Butuh percaya diri

Membaca dan menulis adalah hal yang menjadi rutinitas saya. Akhir-akhir ini, aktivitas ini kurang terlaksana, sebab  saya disibukan oleh aktivitas lain. Bukan berarti saya sengaja untuk meninggalkannya namun karena aktivitas lain ini cukup menguras energi dan waktu sehingga yang lain pun terabaikan. Juga, sebenarnya ada rasa kebosanan yang cukup menghantui perasaan dan kebuntuan yang menghantui pikiran. Tapi saya yakin keadaan seperti ini tidak hanya di alami oleh saya, karena semua manusia juga pernah berada pada titik klimaks dimana ada rasa hambar yang biasanya manis, bosan.

Saya membaca sebuh kolom di sala satu harian nasional. Di situ dijelaskan, penulis sehebat apaun pasti merasakan apa yang seperti saya rasakan. Jika sebelumnya dapat menulis dalam waktu stengah jam untuk satu artikel, sekarang akan menghabiskan berjam-jam. Mungkin si penulis akan hanya bingung di depan layar komputernya atau terbatah-batah atau bahkan tidak tahu apa yang akan ditulisnya. Ini juga berlaku bagi yang para pembaca dimana kebosanan itu akan mendatanginya jika tidak tahu cara mengelolahnya. Yah, inilah manusia yang tidak utuh performannya secara terus menerus.

Mungkin kalau pambaca membaca tulisan-tulisan dalam bolg ini akan terasa ‘stagnan’ alur atau irama menulinya. Atau mungkin juga tema, konten atau tagline tulisan-tulisannya agak mirip dan membosankan. Sebenarnya saya ingin merubah rubrik yang lain misalnya tentang cerpen atau yang lainnya. Tapi sekrang masih sedang di usahakan, lagian saya belum begitu paham dan terbiasa menulis rubrik-rubrik yang lain. Inilah proses belajar tentang bagaimana mengembangkan kemampuan yang sebelumnya tidak diketahui atau mungkin sedikit diketahui menjadi lebih diketahui. Begitulah mungkin cara untuk menghidari kebuntuan berpikir agar kejenuhan dapat segera tercairkan dan aktivitas bisa lebih  berwarnah.
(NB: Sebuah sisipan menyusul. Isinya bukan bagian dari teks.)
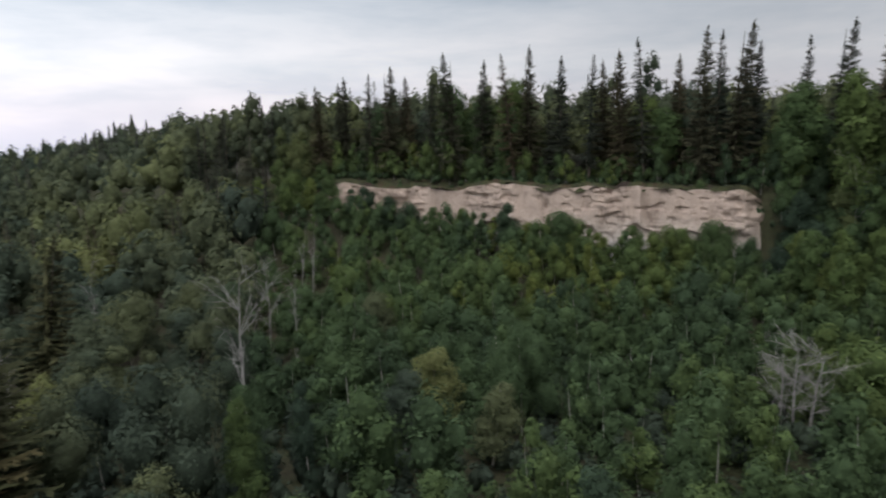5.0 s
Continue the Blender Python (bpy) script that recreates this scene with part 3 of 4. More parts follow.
SPRUCES = [(14.0, 1.7, 46, 10, 15, 0.05, 0.4), (12.0, 1.6, 42, 10, 15, 0.03, 0.35), (13.0, 1.4, 40, 8, 12, 0.14, 0.5, 0.3), (10.0, 1.7, 36, 10, 15, 0.02, 0.35)]
spruces = kinds_of(SPRUCES, lambda *a: spruce(rng, *a), spruce_bark, spruce_needle, "spruce_tree", "tall dark green spruce with ragged drooping boughs",
                   "spruces", "needles")
rusts = reskinned([spruces[0], spruces[1], spruces[3]], spruce_bark, rust_needle, "spruce_tree", "spruce with rusty brown cone-laden boughs", "rusty spruces", "needles")


def dead_tree(rng, tall, limbs, spread, label):
    """A bare grey tree: trunk and each limb with its fine twigs."""
    ob = tagged(new("dead_tree"), label, "tree", "dead trees")
    ob.empty_display_size = 0.3
    stem = bent(rng, (0, 0, -0.3), (0.05, 0.02, 1), tall * 0.9, 8, wobble=0.04)
    part("trunk", mesh_of("dead_trunk", *tube(stem, np.linspace(0.011 * tall + 0.02, 0.02, 8), 7), dead_wood, smooth_faces=True), ob)
    for i in range(limbs):
        root = stem[3 + i % 5]
        a = i * 2.4 + rng.uniform(-0.4, 0.4)
        arm = bent(rng, root, (math.cos(a) * spread, math.sin(a) * spread, rng.uniform(0.4, 1.2)), tall * rng.uniform(0.18, 0.30), 6, wobble=0.14)
        pieces = [tube(arm, np.linspace(0.0028 * tall, 0.008, 6), 4)]
        for j in range(9):
            q = arm[1 + j % 5]
            tw = bent(rng, q, rng.normal(0, 0.6, 3) + np.array([math.cos(a), math.sin(a), 0.6]), tall * rng.uniform(0.06, 0.15), 4, wobble=0.2)
            pieces.append(tube(tw, np.linspace(0.012, 0.006, 4), 3))
        part("limb", mesh_of("dead_limb", *joined(pieces), dead_wood, smooth_faces=True), ob)
    return Kind(tall, ob)


# ---------------------------------------------------------------- trees that stand out, by bearing, distance and height
rng = np.random.default_rng(7)
HEROES = []


def plant(kinds, rows, girth=1.0, clear=1.5):
    for i, (bear, r, tall) in enumerate(rows):
        x, y = polar(bear, r)
        kinds[i % len(kinds)].set(rng, x, y, tall, girth * rng.uniform(0.92, 1.08))
        HEROES.append((x, y, clear))


plant(rusts, [(137.9, 70, 17.8), (142.6, 39.5, 12.5), (124.5, 68.5, 12), (117.9, 61, 13.8), (109.7, 32, 14.5), (108.1, 33, 13.6), (103.5, 59, 13.8),
              (-168.2, 32.5, 12.9), (155.3, 46.5, 15), (151.4, 48, 11.6)], 1.6)
plant(spruces, [(125.9, 150, 14.5), (131.6, 60, 11), (-124.9, 49.5, 16.5), (-129.7, 82.5, 14.8), (-136.4, 44.5, 12.2), (-137.7, 37.5, 9.5), (-139.6, 135, 11.5),
                (-154.1, 131, 12), (-146.6, 153, 13), (-169.0, 63, 13.2), (-111.2, 58, 10.8), (-132.6, 200, 16)], 1.5)
plant(pales, [(114.4, 57, 13.5), (126.5, 52.5, 11.6), (-146.6, 35, 12.1), (-153.0, 31, 11.3), (-158.2, 38.5, 10.7), (-176.0, 24.5, 11.8), (-109.2, 30.5, 11.6), (-110.9, 32, 11.0)], 1.0, 2.4)
plant(tall_limes, [(-115.4, 32, 12.5), (-116.0, 28.5, 10.9), (-118.3, 33, 12.0), (-121.4, 34, 12.2)], 0.8, 2.6)
plant(tall_limes[1:], [(-124.4, 32.5, 10.4), (-113.0, 30.5, 11.3)], 0.62, 2.6)
plant(greens, [(170.1, 23, 10.3), (167.6, 23, 10.3)], 1.0, 2.6)
plant(limes + broads[:1], [(-173.3, 19.8, 7.5), (164.2, 25, 8), (155.3, 29, 7.4), (-167.3, 28.5, 6.9), (175.3, 28, 6.4), (171.1, 44, 9), (159.2, 20.8, 6.9),
               (148.1, 24, 6.9), (-142.2, 18.2, 7), (-145.4, 27.8, 7), (-161.0, 60, 8), (119.5, 48, 7.5), (115.2, 41, 7.5)], 1.0, 2.2)
plant(broads, [(135.6, 43, 6.9), (103.8, 44, 7), (98.9, 25, 6.4), (-127.1, 27, 8)], 1.0, 2.2)
plant(bushes + limes[:1], [(2.9, 48.8, 7), (-12.3, 39, 6.4), (-38.9, 38, 7.8), (-42.3, 52, 9), (-24.1, 35, 6), (-33.6, 40, 5.8), (65.2, 41, 7.4), (0.9, 50, 7.2), (-3.0, 52, 6.8)], 1.0, 2.2)
plant(aspens, [(89.5, 31.5, 7), (83.9, 33, 7), (89.2, 34.5, 6.5), (98.9, 25, 6.4)], 0.8, 1.6)
plant(broads, [(-147.2, 18.5, 6.0), (174.8, 18.0, 5.5), (146.9, 19.8, 6.0), (-138.2, 32.8, 7.5), (136.5, 43.2, 6.5), (118.4, 39.0, 7.0), (170.2, 49.2, 7.0),
               (133.6, 38.5, 6.5), (125.7, 31.5, 6.0)], 1.0, 2.2)
plant(limes, [(179.9, 20.8, 6.5), (-141.8, 20.0, 6.0), (-154.3, 19.8, 5.0), (170.8, 16.5, 5.5), (-126.2, 27.5, 7.5), (-139.9, 19.8, 6.0), (121.5, 45.8, 8.0), (131.6, 34.2, 7.5),
              (161.5, 75.5, 8.0), (147.3, 52.8, 7.0), (166.3, 96.8, 8.0), (171.8, 35.2, 6.5), (154.5, 32.8, 6.5), (172.0, 45.5, 8.5), (160.5, 39.0, 8.0), (150.0, 45.2, 8.0),
              (-157.7, 86.8, 9.0), (165.6, 86.2, 9.0), (178.9, 35.0, 8.0), (175.5, 56.5, 7.0), (176.9, 60.5, 7.5), (174.6, 61.5, 7.0)], 1.0, 2.2)
plant(olives, [(73.0, 39.8, 6.5), (67.8, 36.5, 5.5), (77.9, 59.8, 6.0), (75.6, 38.0, 5.6), (26.6, 45.0, 6.0)], 1.2, 1.8)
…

Tentang menulis, saya kadang kurang percaya diri. Apakah saya telah menjadi penulis dengan kualitas tulisn yang bagus? Saya kadang merasa bahwa capaian itu belum saya capai. Ketidakpercayaan ini menyebabkan kurang begitu mudah saya menulis. Rasa pesismis sudah menyerang, mengurangi totalitas performa dalam menulis. Padahal jika di baca tulisan-tulisan sebelumnya bisa di katakan cukup bagus, pembaca lainpun mengatakan demikian.

Teringat dengan sebuah kisah nyata tentang seseorang yang akan ikut dalam sebuah pertandingan olahraga. Dia kurang percaya diri untuk menang ketika melihat lawan mainnya begitu hebat dalam latihan sebelum bertanding. Dia sudah merasa pesimis dan inferior serta menggap dirinya akan kalah nantinya. Kondisi dirinya kemudian disampaiakan pada sahabatnya. Sang sahabat pun memberinya saran agar dia tetap optimis dan percaya diri. Caranya adalah dia harus membayangkan bermain seperti pemain hebat yang dia kagumi. Singkat cerita dia menang dalam pertandingan itu dan kemampuannya justru lebih hebat.

Mungkin inilah cara yang saya lakukan sekarang. Percaya diri yang berkonsekuensi pada sikap optimisme adalah awal baik untuk melaksanakan sesuatu, apaupun itu jika ingin meraih hal yang maksimal. Bagi yang memiliki sikap percaya diri dan optimisme bisa dikatakan keberhasilan yang akan di lakukannya sesungguhnya sudah lima puluh persen. Karena sal satu faktor kekalahn orang dalam mencapai tujuannya adalah ketidak percayaan diri dan rasa pesimisme. Maka mungkin ini yang harus saya lakukan sekarang dan terbukti saya begitu dengan mudahnya menulis tulisan ini. Pembaca juga bisa mencobanya. Silahkan.